Феденька оглядывал улыбающихся женщин, и улыбка тоже начинала проступать на испуганном его, словно бы с холода отпотевающем лице.
— А что же он раньше делал? — спрашивала Ра насмешливо.
— Кто?
— Котенок пушистый. Который коробочку себе сделал…
— А-а-а… Раньше он был океаном… Раньше сама планета мыслила…
Нина Николаевна, похожая на белого детеныша нерпы, поседевшая и сгорбившаяся, болезненно усмехалась и говорила со вздохом:
— Ах дети, дети! Как-то там Боренька…
И все задумывались. Пуша чиркала спичкой, затягивалась дымом и, запрокинув голову, вытягивала губы трубочкой, выдыхая невидимый дым, стремительно улетающий вверх.
Но все это было потом, когда Борис уже отбывал наказание, оставив горевать в Москве больных душою и точно параличом разбитых родственников…
А в те февральские дни, когда его отпустили, начав против него уголовное дело, Борис Луняшин был необыкновенно возбужден и слезлив. Свободная жизнь, которую как бы подарили ему, хоть и должна была скоро оборваться, казалась бесконечно огромной и полной чудес.
Никто еще ничего не знал о случившемся.
Когда он нежданно-негаданно, один, без Пуши, нагрянул к брату и обнял его, похлопывая по спине, и не отпускал из своих объятий, уткнувшись носом в шею Феденьки, чуть выше тугой его ключицы, младший Луняшин, не ожидая такой встречи, растерялся и, почувствовав слезы брата, стал его целовать в висок…

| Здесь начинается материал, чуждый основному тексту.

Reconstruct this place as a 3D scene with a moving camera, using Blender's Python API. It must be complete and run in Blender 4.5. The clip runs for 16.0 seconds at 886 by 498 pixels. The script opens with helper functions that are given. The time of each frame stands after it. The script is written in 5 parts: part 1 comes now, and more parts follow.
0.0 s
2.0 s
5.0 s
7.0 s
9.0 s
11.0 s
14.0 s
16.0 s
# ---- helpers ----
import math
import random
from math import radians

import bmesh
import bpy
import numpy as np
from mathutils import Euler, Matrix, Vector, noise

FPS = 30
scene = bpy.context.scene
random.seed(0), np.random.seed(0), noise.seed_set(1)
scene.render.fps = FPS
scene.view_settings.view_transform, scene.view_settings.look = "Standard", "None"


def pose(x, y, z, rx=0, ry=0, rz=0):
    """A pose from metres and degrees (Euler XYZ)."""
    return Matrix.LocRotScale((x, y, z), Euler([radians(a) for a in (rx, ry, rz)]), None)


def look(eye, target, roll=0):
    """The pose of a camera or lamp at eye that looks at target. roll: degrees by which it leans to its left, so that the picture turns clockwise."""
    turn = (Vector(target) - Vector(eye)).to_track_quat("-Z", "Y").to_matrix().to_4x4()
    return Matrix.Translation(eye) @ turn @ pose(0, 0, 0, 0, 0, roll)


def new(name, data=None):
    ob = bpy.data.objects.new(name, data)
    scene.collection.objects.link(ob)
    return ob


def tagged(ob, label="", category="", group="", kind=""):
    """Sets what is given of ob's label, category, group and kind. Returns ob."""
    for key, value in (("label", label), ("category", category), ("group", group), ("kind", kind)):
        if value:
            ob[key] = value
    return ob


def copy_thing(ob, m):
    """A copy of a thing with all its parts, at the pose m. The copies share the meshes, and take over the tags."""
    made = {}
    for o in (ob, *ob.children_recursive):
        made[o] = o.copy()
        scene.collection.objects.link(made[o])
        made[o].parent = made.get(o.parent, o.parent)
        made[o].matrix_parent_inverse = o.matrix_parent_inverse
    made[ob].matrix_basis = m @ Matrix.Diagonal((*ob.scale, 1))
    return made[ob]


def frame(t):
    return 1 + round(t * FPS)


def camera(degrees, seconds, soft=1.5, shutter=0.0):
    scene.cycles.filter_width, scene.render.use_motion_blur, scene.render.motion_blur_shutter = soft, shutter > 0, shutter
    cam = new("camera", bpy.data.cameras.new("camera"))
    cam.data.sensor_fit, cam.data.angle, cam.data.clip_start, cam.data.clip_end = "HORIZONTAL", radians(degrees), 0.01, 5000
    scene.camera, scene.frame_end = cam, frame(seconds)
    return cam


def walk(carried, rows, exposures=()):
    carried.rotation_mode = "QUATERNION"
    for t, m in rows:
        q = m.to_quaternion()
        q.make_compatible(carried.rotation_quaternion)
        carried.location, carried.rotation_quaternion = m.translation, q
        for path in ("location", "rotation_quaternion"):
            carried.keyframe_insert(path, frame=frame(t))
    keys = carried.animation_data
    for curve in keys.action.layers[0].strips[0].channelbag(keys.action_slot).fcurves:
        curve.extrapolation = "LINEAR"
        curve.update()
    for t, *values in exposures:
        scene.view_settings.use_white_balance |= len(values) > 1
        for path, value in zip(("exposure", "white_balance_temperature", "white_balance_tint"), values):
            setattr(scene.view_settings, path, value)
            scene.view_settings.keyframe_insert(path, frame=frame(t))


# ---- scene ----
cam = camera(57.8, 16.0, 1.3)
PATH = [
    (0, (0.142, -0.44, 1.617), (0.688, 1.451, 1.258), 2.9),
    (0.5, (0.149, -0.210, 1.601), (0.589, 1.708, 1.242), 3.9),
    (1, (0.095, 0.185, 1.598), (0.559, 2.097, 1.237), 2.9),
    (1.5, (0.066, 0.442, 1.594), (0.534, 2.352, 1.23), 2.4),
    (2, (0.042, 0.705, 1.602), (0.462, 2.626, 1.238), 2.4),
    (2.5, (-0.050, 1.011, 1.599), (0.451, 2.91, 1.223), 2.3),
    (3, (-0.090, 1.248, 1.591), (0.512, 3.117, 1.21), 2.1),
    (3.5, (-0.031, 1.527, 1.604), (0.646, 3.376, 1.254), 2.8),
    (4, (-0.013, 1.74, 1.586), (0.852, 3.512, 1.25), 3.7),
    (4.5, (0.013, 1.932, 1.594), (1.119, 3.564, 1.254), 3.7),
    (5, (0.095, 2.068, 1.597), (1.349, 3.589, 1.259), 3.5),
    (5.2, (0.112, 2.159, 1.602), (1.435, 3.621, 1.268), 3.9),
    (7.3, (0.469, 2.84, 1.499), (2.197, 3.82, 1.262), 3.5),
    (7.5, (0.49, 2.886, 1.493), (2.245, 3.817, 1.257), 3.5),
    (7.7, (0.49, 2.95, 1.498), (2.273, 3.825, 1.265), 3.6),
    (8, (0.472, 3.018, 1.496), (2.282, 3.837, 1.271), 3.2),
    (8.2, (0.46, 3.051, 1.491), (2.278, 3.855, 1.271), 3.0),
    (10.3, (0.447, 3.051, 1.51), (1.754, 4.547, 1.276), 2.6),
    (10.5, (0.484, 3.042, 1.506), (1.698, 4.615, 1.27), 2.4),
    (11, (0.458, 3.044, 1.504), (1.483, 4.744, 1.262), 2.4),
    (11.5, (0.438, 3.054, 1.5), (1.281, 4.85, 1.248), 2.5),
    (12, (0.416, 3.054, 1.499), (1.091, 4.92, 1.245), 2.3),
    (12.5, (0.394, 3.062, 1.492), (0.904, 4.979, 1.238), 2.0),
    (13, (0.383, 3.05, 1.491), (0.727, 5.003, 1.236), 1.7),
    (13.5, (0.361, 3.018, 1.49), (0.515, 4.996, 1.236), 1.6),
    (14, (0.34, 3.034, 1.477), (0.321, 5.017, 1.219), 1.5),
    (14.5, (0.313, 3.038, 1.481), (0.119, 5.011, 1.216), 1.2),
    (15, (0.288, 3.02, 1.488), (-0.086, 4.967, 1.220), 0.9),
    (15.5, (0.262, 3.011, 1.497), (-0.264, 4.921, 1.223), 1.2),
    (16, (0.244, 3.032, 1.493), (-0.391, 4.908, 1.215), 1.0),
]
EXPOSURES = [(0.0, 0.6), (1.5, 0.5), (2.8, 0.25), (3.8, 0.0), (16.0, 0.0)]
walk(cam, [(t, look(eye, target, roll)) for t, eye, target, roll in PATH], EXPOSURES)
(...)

— Боря, что? Боренька, я чувствую, что-то у тебя! Постой, постой… Что случилось?
— Ничего, — ответил Борис, выворачиваясь из рук брата. — Обыкновенный карамболяж… Это когда автомобили на шоссе сталкиваются, две, три, четыре машины, в ФРГ называют карамболяжем. В человеческой жизни тоже бывает так: один виноват, а страдают сразу несколько. Тоже карамболяж. Что ты на меня смотришь? Думаешь, я живу без нервной системы? Пока ты, Феденька, жив и здоров, я еще… Нет! Ничего. Ничего, братишка, ничего… Давай уговоримся: ты ни о чем меня сегодня не спрашивай. Это не так уж, по-моему, трудно… Пожалуйста. Я пришел посмотреть на племянников и племянницу, на Раеньку…
Он долго мыл лицо в ванной, фыркая и сморкаясь… Вышел с красной кожей, натертой полотенцем, и в забрызганной рубашке.
— Нервы, Феденька! — воскликнул он, разводя руками. — Хватают из-за угла, эти нервы! Пришел, увидел и не победил. Из-за угла ножом в спину, по-подлому. — Запомни, Федя! — воскликнул он с необычной для него визгливой вибрацией в голосе. — Все эти штучки — треск барабанных палочек. Живи просто. Радуйся, что небо над головой, земля под ногами, дороги, города… Никаких претензий к жизни. Все это треск… трескотня… Фу-ты черт! Цель жизни — жизнь. Ни больше, ни меньше. Ты, Феденька, сам знаешь, как жить.
Они сидели с ним в комнате, которая была спальней и гостиной одновременно. Большая, чуть ли не квадратная софа стояла в углу, накрытая бордовым полотнищем. Только орнамент шелковисто отсвечивал под розовым торшером. Пол в комнате был застлан травянистым зеленым паласом, посреди которого стоял продолговатый журнальный столик и три низеньких кресла.
В зелено-розовом воздухе комнаты запахло кофе, когда Ра в тугих синих джинсах и в бордовом батнике внесла джезве с поджаристой пенкой, перехлестнувшей через край. На столе печенье в плетеной корзинке, тяжелые фаянсовые, облитые алой эмалью чашки с массивными ручками.
Ра опустилась на колени и, большая, пышущая здоровьем и ласково внимательная, стала разливать братьям кофе, делая это с кошачьим изяществом, как будто ползанье на коленях было привычным для нее занятием, не требующим никаких усилий.